'Good times' don't last forever....yet, people want to believe they do.
Like the turkey who believes good times are common place until the third week of November, most people expect the good times to roll on. And so, they only see what they are looking for. Even their stockbroker won't tell them that "when in doubt, get out."
Yet, if you understand that there are business cycles, you look for the unexpected and thus see the unexpected when it surfaces....long before others do. Mike Jay is a futurist and makes his living by helping others see what they are blind to. In his new book, Jay answers the question:
In tough times, what risks should we avoid and which should we snap up?

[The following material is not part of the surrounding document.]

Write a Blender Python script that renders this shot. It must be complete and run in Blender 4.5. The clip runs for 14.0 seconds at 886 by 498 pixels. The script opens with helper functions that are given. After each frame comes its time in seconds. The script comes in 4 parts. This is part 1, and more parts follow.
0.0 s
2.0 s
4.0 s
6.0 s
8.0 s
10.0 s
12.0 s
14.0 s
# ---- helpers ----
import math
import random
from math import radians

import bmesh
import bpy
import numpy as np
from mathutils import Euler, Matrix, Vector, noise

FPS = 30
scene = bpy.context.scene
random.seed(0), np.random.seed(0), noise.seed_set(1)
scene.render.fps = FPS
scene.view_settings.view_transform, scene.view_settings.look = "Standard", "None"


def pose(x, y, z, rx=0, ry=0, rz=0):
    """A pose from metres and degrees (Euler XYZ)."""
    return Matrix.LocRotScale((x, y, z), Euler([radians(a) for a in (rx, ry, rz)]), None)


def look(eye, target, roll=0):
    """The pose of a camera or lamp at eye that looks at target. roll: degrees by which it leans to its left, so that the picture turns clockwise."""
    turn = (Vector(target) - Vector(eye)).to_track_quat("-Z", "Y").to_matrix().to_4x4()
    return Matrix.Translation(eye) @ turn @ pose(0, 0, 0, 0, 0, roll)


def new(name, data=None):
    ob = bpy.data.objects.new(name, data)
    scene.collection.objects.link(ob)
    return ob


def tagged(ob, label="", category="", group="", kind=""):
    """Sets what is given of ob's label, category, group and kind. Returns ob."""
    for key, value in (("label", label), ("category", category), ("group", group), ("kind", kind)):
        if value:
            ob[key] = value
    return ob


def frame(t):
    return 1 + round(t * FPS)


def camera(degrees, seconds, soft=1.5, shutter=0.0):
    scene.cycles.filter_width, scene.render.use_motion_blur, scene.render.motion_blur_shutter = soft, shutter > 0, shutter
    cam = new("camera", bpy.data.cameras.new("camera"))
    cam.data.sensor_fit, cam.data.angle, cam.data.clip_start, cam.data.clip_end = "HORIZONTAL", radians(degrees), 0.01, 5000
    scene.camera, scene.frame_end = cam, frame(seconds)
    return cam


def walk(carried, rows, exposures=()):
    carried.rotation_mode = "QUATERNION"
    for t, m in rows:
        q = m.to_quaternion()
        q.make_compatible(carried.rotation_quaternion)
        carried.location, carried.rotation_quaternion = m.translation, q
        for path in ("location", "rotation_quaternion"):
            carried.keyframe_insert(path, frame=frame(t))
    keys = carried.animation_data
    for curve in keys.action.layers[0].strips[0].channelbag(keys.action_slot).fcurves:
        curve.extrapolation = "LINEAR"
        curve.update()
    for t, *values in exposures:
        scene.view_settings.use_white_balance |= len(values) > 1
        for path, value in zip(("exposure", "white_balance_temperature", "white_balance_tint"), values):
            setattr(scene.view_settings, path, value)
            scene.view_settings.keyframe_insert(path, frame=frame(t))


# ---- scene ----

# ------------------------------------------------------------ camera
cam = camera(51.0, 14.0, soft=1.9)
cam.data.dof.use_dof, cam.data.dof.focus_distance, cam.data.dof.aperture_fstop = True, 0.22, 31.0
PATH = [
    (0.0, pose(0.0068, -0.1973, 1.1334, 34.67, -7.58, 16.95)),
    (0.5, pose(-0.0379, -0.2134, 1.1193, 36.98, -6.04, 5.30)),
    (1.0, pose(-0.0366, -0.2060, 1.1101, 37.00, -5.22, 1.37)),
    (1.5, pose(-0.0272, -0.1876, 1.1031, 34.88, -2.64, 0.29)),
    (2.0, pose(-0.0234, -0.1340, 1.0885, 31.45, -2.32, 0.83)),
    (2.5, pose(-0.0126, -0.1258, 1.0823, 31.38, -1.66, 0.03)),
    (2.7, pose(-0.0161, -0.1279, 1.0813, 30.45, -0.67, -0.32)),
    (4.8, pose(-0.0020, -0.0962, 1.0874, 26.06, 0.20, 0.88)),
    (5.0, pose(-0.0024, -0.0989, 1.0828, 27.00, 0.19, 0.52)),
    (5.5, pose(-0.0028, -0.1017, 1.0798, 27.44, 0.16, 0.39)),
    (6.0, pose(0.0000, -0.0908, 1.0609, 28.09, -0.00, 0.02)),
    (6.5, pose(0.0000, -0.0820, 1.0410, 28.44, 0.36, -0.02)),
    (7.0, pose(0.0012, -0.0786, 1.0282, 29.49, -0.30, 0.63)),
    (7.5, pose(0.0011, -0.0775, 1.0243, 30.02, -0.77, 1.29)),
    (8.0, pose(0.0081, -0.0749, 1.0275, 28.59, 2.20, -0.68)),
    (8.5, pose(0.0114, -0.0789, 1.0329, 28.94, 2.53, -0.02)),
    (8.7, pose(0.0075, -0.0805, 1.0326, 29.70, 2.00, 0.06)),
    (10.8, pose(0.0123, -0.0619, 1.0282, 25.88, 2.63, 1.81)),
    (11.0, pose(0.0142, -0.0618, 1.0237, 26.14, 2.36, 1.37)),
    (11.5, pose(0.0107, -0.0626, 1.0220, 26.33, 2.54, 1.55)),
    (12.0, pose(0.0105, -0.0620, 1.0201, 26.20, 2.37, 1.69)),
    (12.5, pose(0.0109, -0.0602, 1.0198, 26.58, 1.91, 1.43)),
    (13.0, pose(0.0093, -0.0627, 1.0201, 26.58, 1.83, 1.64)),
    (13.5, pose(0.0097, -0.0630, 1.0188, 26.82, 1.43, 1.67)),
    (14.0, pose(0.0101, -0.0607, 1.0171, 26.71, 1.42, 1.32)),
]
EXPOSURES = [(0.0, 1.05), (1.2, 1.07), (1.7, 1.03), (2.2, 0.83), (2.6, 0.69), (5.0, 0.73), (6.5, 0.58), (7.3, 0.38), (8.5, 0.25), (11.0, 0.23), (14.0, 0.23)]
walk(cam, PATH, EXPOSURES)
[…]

Our ability to recognize and react to today's unexpected events is key to both our growth and survival. As business entrepreneurs, we must have enough knowledge to plan and anticipate, yet enough street savvy to know when things are going unusually right or unusually wrong.

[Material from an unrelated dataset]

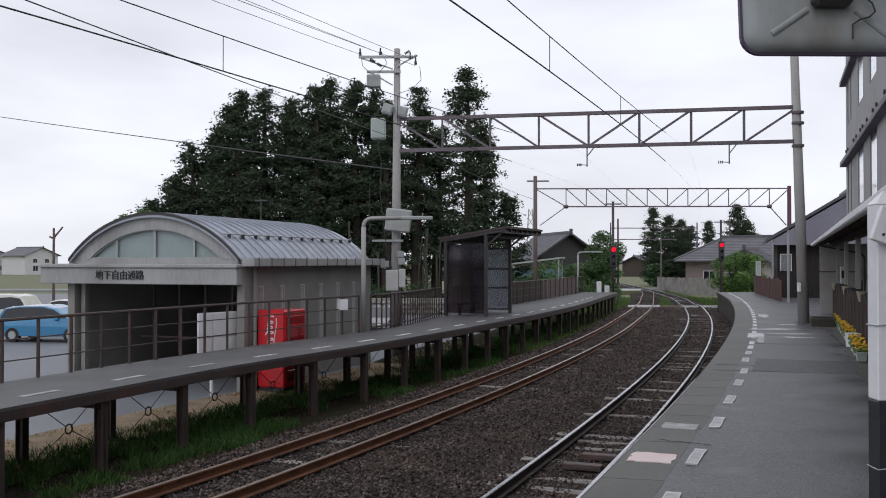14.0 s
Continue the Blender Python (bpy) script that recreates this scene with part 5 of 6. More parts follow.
build_canopy()
build_station_front()
build_slat_fence()
for i in range(9):
    q = Vector((12.25, 30.8, ZP + 1.12)).lerp(Vector((8.3, 18.9, ZP + 1.12)), i / 8 + 0.02 * math.sin(i * 2.1))
    t = thing("hanging_pot", Matrix.Translation(q), "dark flower pot hung on the fence top", "flower pot", "hanging pots")
    s = Shape()
    s.loft([[(r * math.cos(k * math.pi / 6), r * math.sin(k * math.pi / 6) - 0.16, z) for k in range(12)] for z, r in ((0, 0.09), (0.2, 0.13), (0.24, 0.14), (0.24, 0.12), (0.19, 0.11))])
    part("pot", s, M["dark"] if i % 3 else M["beige"], t)
    s = Shape()
    s.path([(0, -0.04, 0.22), (0, 0.03, 0.25), (0, 0.05, 0.12)], 0.012)
    part("hook", s, M["dark"], t)
for i in range(11):
    q = Vector((11.75, 29.2, ZP + 0.06)).lerp(Vector((8.05, 18.9, ZP + 0.06)), i / 10)
    if i == 7:
        t = thing("white_bucket", Matrix.Translation(q) @ Matrix.Scale(0.55, 4), "white plastic tub between the flower planters", "tub")
        s = Shape()
        s.loft([[(r * math.cos(k * math.pi / 8), r * math.sin(k * math.pi / 8), z) for k in range(16)] for z, r in ((0, 0.24), (0.52, 0.29), (0.55, 0.31), (0.58, 0.31), (0.58, 0.27), (0.5, 0.26))])
        part("tub", s, M["white"], t)
    else:
        build_planter(Matrix.Translation(q) @ pose(0, 0, 0, 0, 0, 71) @ Matrix.Scale(0.72, 4), i, ("offwhite", "greenbox", "white")[i % 3])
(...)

We're talking here about really big surprises -- like discovering that one of your products is selling much better than expected -- and you don't know why ...or... discovering that you are selling to the wrong customers ...or... that your product or service needs to be revamped from top to bottom ...or... even discovering you are in the wrong business.
What comes next could be scary. When the social mood trend changes from optimism to pessimism, creditors, debtors, producers and consumers change their primary orientation from expansion to conservation. As debtors and potential debtors become more conservative, they borrow less or not at all. As producers become more conservative, they reduce expansion plans. As consumers become more conservative, they save more and spend less. A downward "spiral" begins, feeding on pessimism just as the previous boom fed on optimism.
The resulting cascade of debt liquidation is a deflationary crash. What better reading material is there than "Upping the Downside" by Mike Jay....as we in the U.S. begin the long climb out of a period of depression, or at the least a few years of recession?
When the going gets tough, it's time to get going.